At Tower dive site, Sharm El Sheikh, a wide canyon extends from the surface to beyond 100 m. A must do dive in Sharm El Sheikh.
Inside the canyon at about 14m is a shelter for Potato Groupers and sometimes divers may see White Tip Reef Sharks sleeping there. Following the canyon you get to a slope with tall pinnacles, some almost reaching the surface. The pinnacles are encrusted with coral and are home to Lion Fish, Nudibranchs and Peppered Morays. Whale Sharks and Manta Rays are spotted on this site.

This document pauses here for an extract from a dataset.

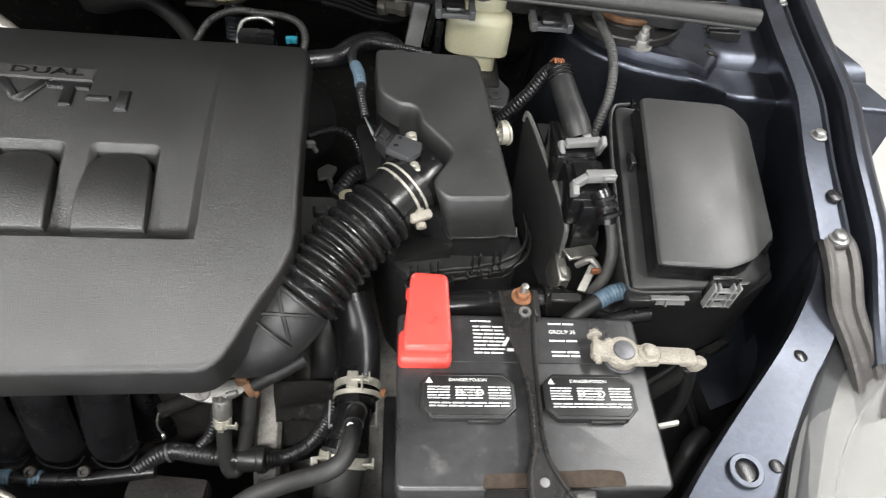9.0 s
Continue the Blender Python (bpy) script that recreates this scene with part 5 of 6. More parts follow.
    for k in range(3):
        part("wire", tube([(0.350, 0.617 + 0.002 * k, 0.963), (0.343, 0.630 + 0.002 * k, 0.968), (0.337, 0.650, 0.966)], 0.0010, 6), (GREYP, BLUETAPE, BLACK)[k], w)


intake()


def ecu():
    t = thing("engine_control_unit", "engine control unit with aluminium edge plate and grey-latched plugs", "control unit", (0.56, 0.64, 0.74))
    plate = [(0.745, 0.895), (0.735, 0.912), (0.60, 0.905), (0.572, 0.896), (0.566, 0.884), (0.560, 0.77), (0.72, 0.76)]

    def side_plate(x0, x1, thick, pts, r=0.006):
        bm = prism([(y, z) for y, z in pts], 0, thick, 0.0015, 2, None, r)
        for v in bm.verts:
            y, z, k = v.co.x, v.co.y, v.co.z
            v.co = (x0 + (x1 - x0) * (0.745 - y) / 0.185 + k, y, z)
        bmesh.ops.recalc_face_normals(bm, faces=bm.faces[:])
        return bm
    part("edge_plate", side_plate(0.532, 0.561, 0.0045, plate), LIDGREY, t, "dark coated side plate")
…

Near Garden is a 15min boat ride north from Naama bay jetty. Usually done as a drift, divers enter the water on a steep wall lined with coral pinnacles that are packed with glassfish, anemones, shrimps, soft corals and cleaning stations. Most of the pinnacles have huge gorgonian sea fans reaching outwards to the drop off making the most if the regular current flowing North. The wall gives way to a beautiful sloping coral garden that is home to morays, stingrays, hawksbill turtles and the occasional white tip reef shark. A stunning site suited to all levels of divers.
There is a great variety of marine life in this area and it is a channel for big creatures such as white tip reef sharks, Manta Rays and Whale Sharks.
Middle Garden has a shallow hard coral wall that plateaus out at a depth of around 10m. The corals give way to a 20m wide sandy road that runs parallel with the coastline. The sandy road is fringed with larger hard boulder coral that ends in a garden of hard coral that slopes down to about 70m at the drop off. Usually planned as a fixed mooring dive, Middle garden is a site to look out for a variety of stingrays relaxing on the sand, schools of milkfish patrolling the shallow waters, nesting trigger fish, moray eels and groups of goatfish, banner and butterfly fish scattered along the hard coral wall. Perfect for all levels of divers.
There is a great variety of marine life in this area and it is a channel for big creatures such as Manta Rays and Whale Sharks.